Coadsorption of NO and D 2 on Rh(100)

Abstract

The coadsorption of NO and D 2 on Rh(100) at 100 K has been studied using thermal desorption spectroscopy, low energy electron diffraction and work-function-change measurements. During thermal desorption a small amount of water is detected and arguments are presented for its formation from adsorbed D(a) and O(a), the latter being formed by dissociation of NO. The dissociation of NO to form N 2 and O 2 is not altered measurably by the presence of D(a).
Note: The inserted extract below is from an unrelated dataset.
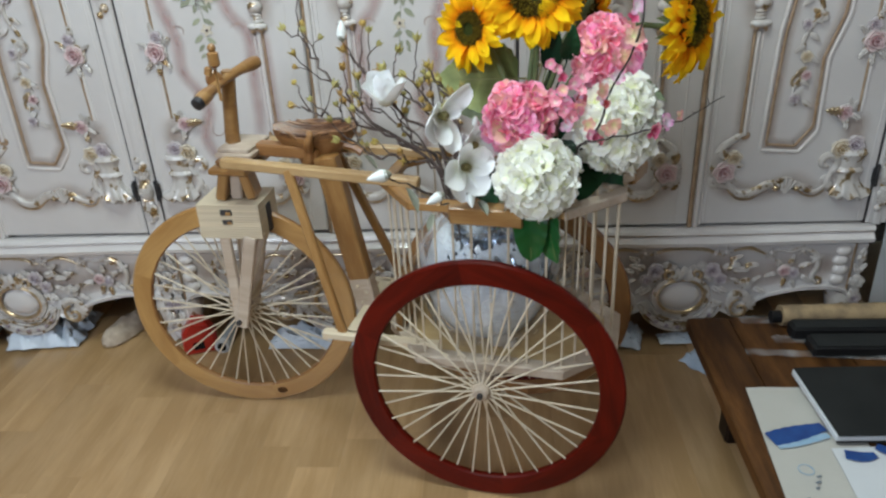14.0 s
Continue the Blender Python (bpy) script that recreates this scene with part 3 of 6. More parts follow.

There is competition for sites in the adsorption of D 2 and molecular NO. While NO can partially displace the preadsorbed D 2, dosing D 2 does not alter the concentration of preadsorbed NO. At 100 K, when the surface is saturated with NO ( θ sat=0.65 ML), the adsorption of D 2 is completely inhibited. However, when the surface is saturated with D(a) ( θ sat=1 ML), an appreciable amount of NO (∼0.5 ML) can still be adsorbed. The NO, N 2 and O 2 desorption kinetics are unchanged when D(a) is added, but D 2 TDS is modified due to interactions with NO-derived adspecies. The low temperature D 2 desorption peak shifts to higher temperature and increases in intensity with increasing NO coverage. Work-function changes are discussed in terms of mixing, as opposed to segregation, of the coadsorbed species.